What you will do:
Can you write out all the lines word for word, with no pictures?

##### Data segment #####

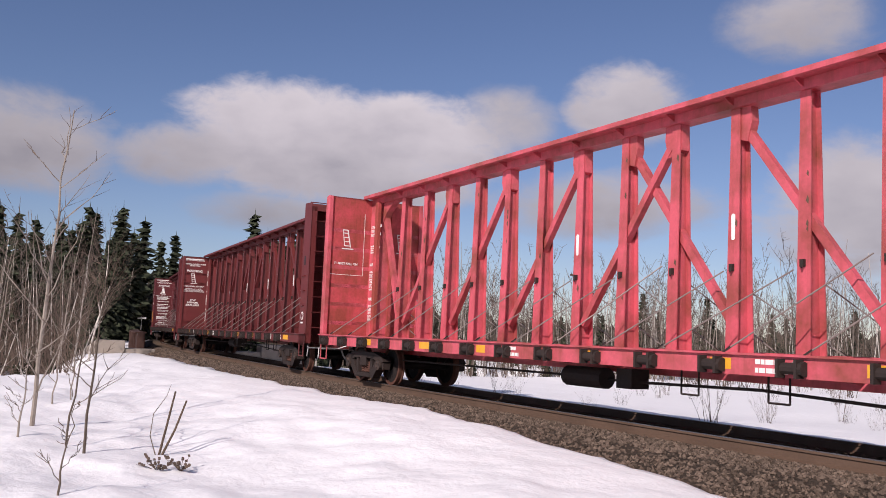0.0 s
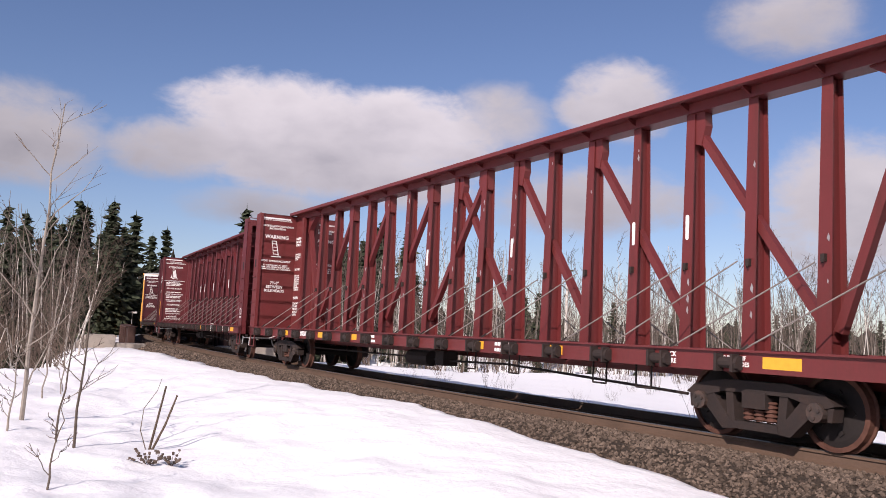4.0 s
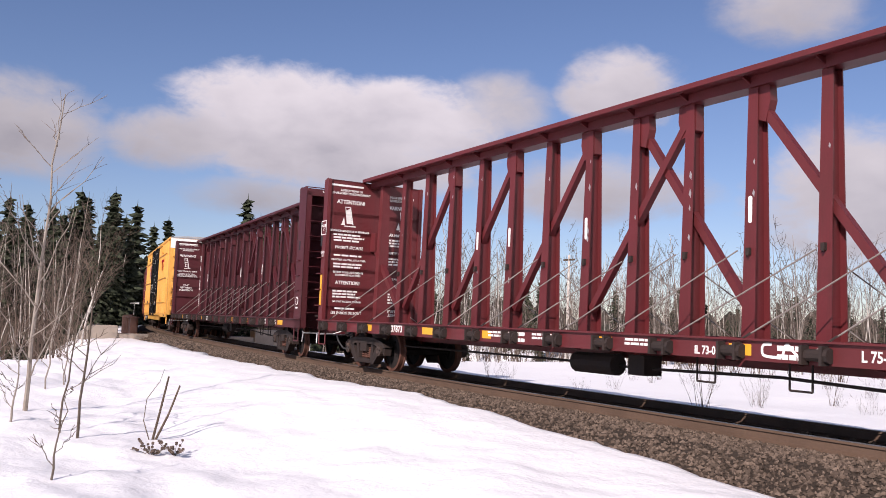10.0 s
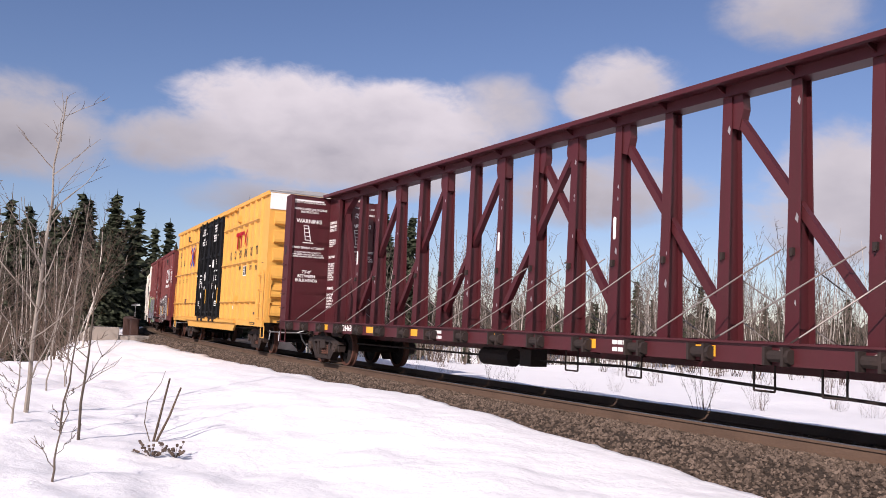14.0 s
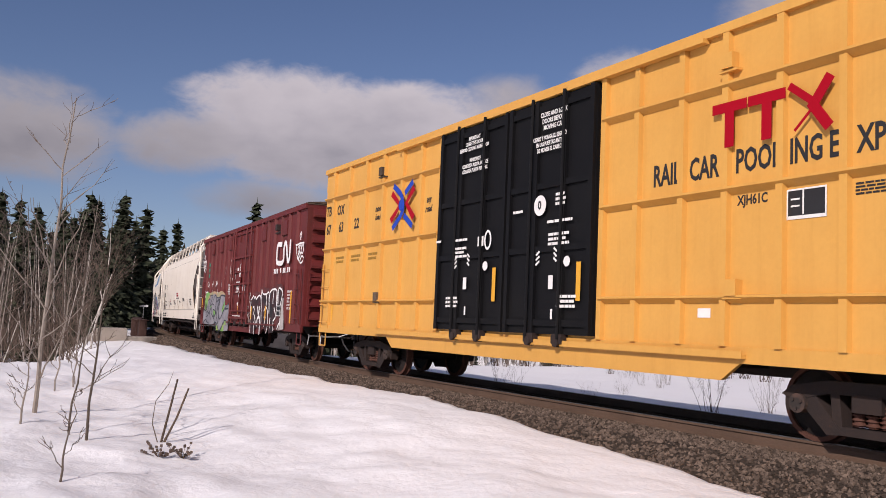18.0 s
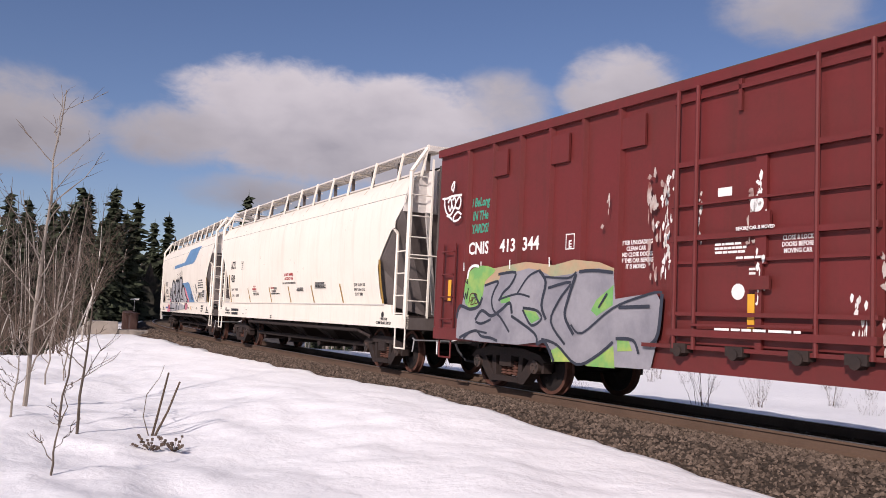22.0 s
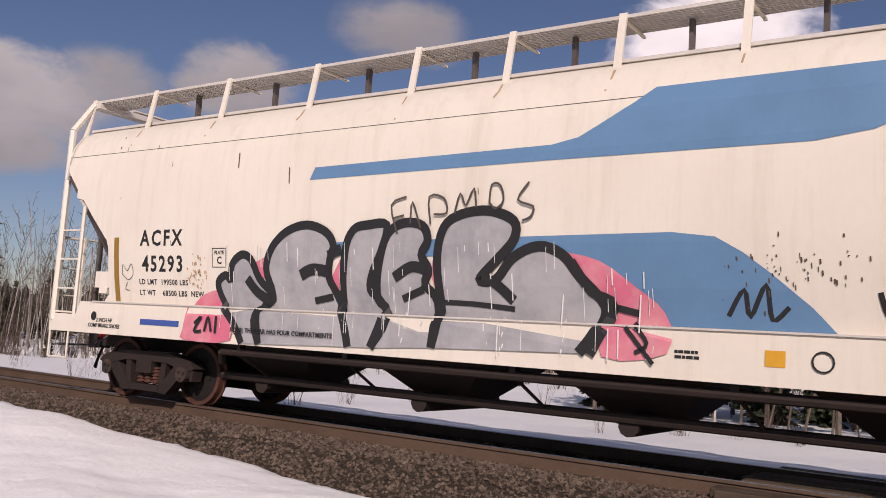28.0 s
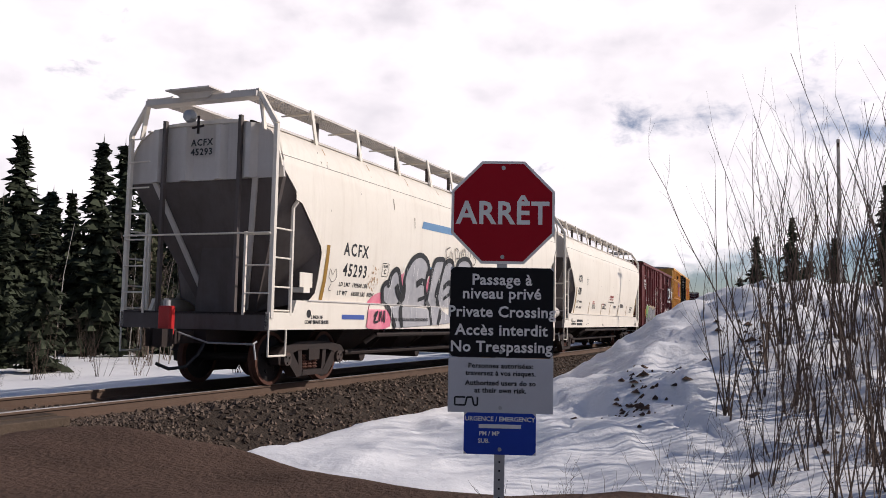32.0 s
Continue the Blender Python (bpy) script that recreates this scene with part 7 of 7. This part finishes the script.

#####

Problem solution:
0.0 s
4.0 s
10.0 s
14.0 s
18.0 s
22.0 s
28.0 s
32.0 s
Continue the Blender Python (bpy) script that recreates this scene with part 7 of 7. This part finishes the script.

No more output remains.